40 But the other criminal protested, “Don’t you fear God even when you have been sentenced to die? 41 We deserve to die for our crimes, but this man hasn’t done anything wrong.” 42 Then he said, “Jesus, remember me when you come into your Kingdom.”
43 And Jesus replied, “I assure you, today you will be with me in paradise.”
God gives us all the opportunity to be saved, but not by our own works. We can have hope in knowing it is never too late for us or for those we love. But with this hope comes great opportunity. Each of us should consider:
- Have I accepted Jesus’ offer to work in His vineyard… to submit to Him and serve Him in the work He wants done? (Am I saved?)
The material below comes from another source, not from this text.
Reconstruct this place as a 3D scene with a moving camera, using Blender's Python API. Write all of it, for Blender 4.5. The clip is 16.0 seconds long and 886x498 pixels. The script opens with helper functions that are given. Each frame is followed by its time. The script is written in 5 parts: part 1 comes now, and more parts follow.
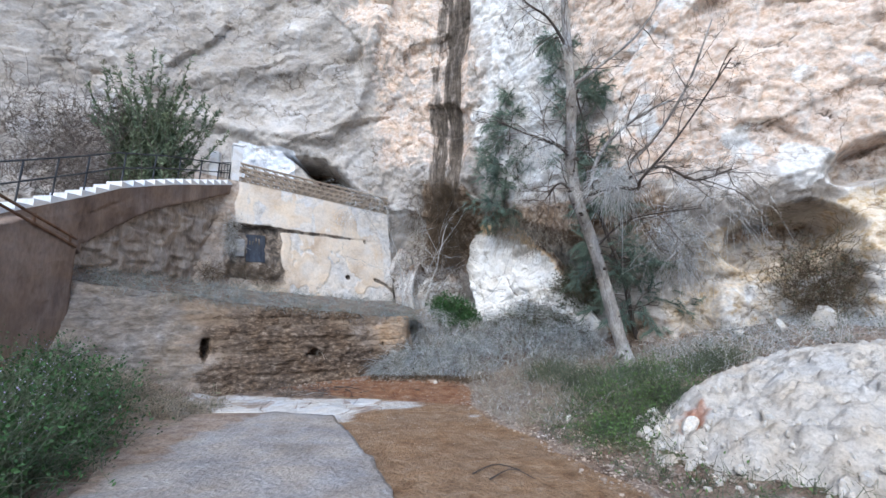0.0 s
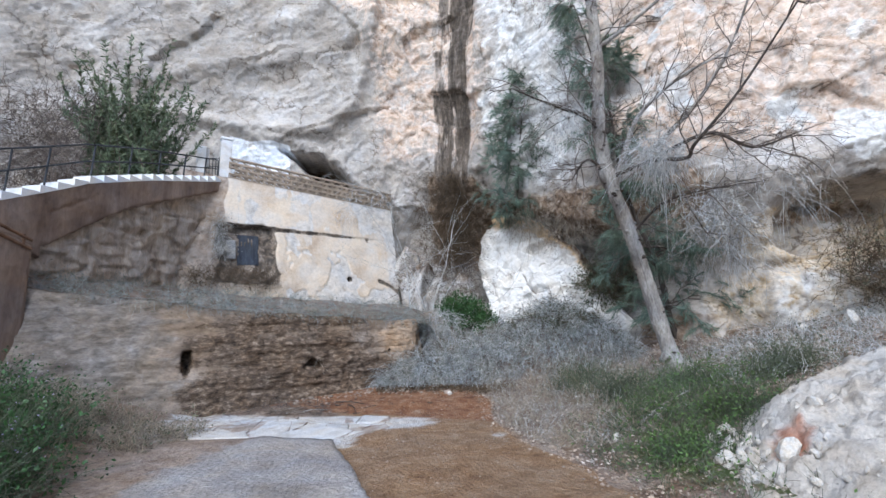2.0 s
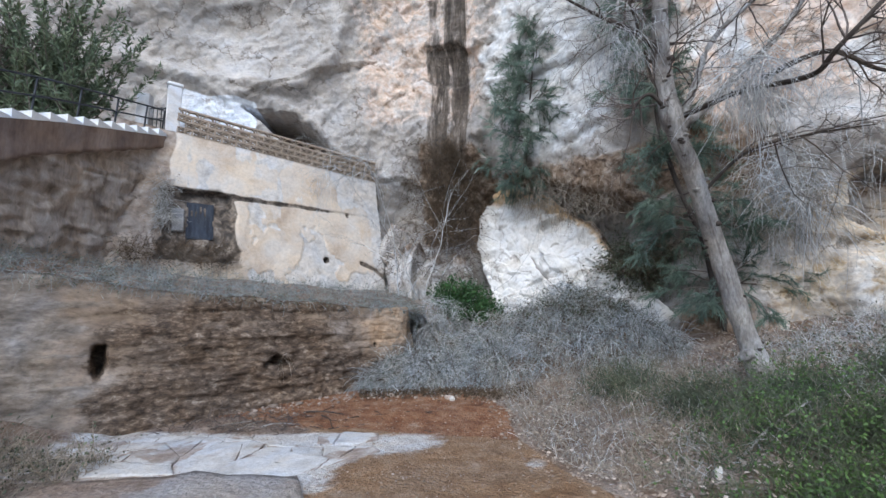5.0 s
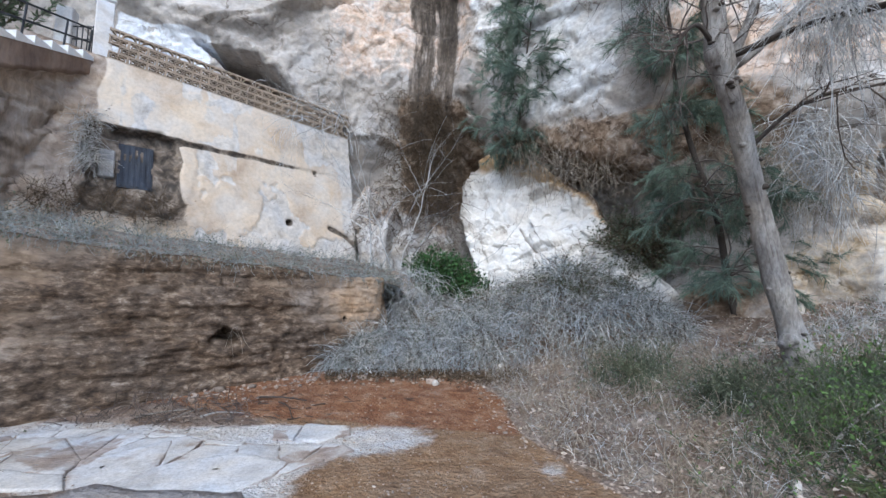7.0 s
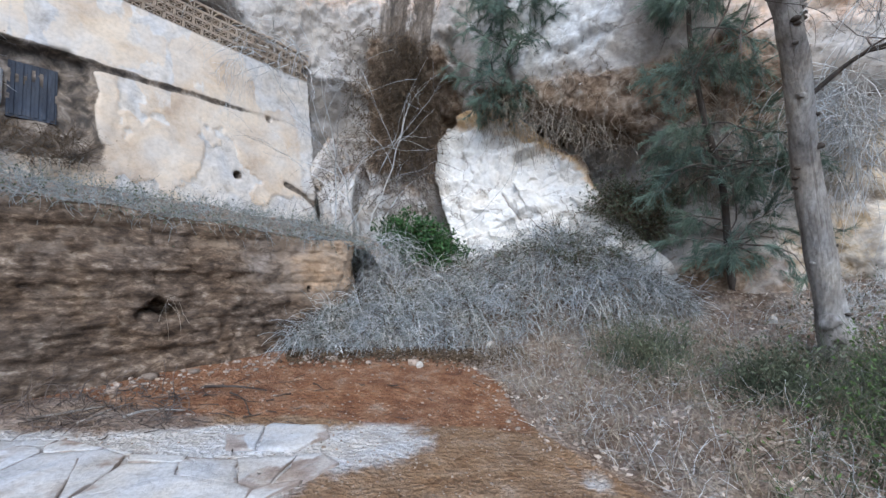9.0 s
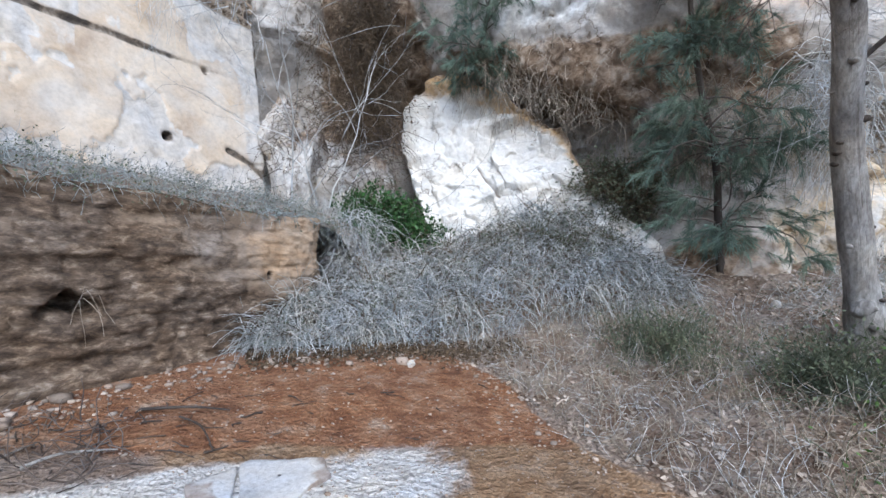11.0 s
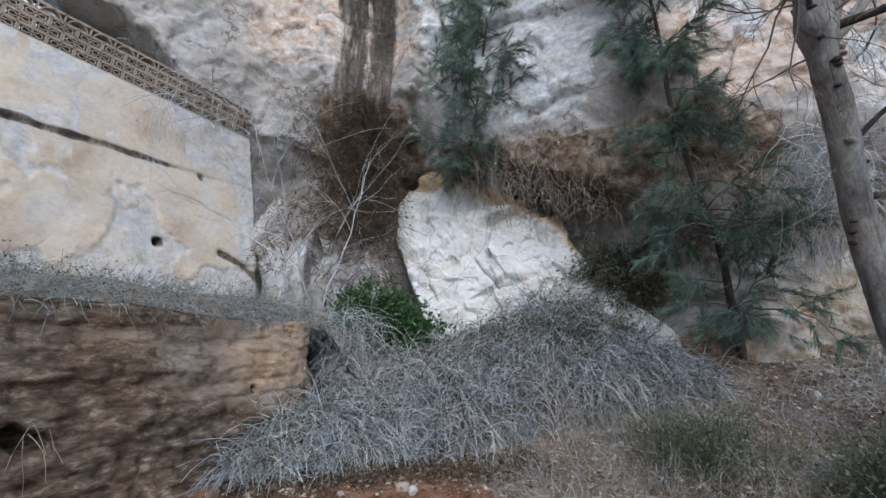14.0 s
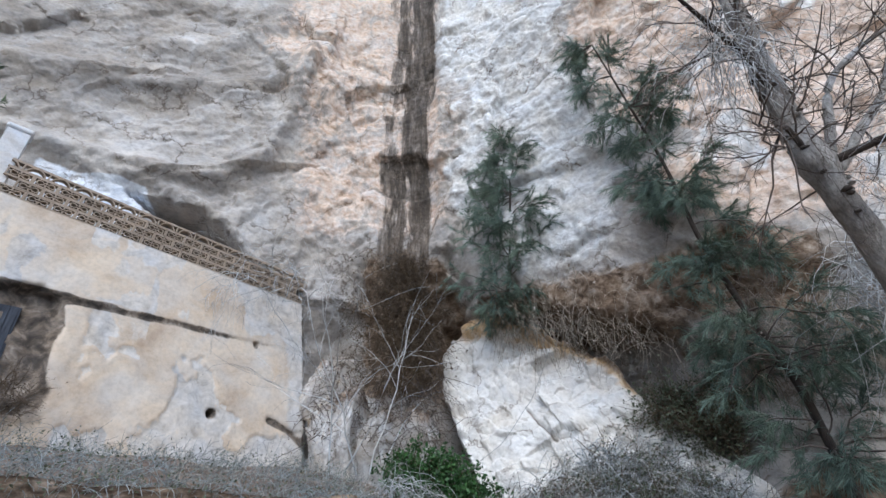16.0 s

- Am I working hard in the vineyard to do the Lord’s work or am I content to just do the bare minimum to get paid at the end of the day (e.g. make it into heaven)? (Am I fully submitted to Jesus and His work or only committed to the point that it is convenient and comfortable for me?)
- Am I studying and learning God’s word, seeking Him prayerfully to develop a more intimate relationship with Him? or am I content to be baby in the faith, requiring constant care and feeding (e.g. spiritually). Such as these are not able to disciple others and may fade even themselves over time. They are easily misled by false prophets.
- Is my goal to convert others to Christianity (e.g. bare minimum for them to be saved)? or is my goal to make disciples of others such that they can share God’s word and bring the good news effectively to others?
- What changes should I make today to fully submit my life to Jesus?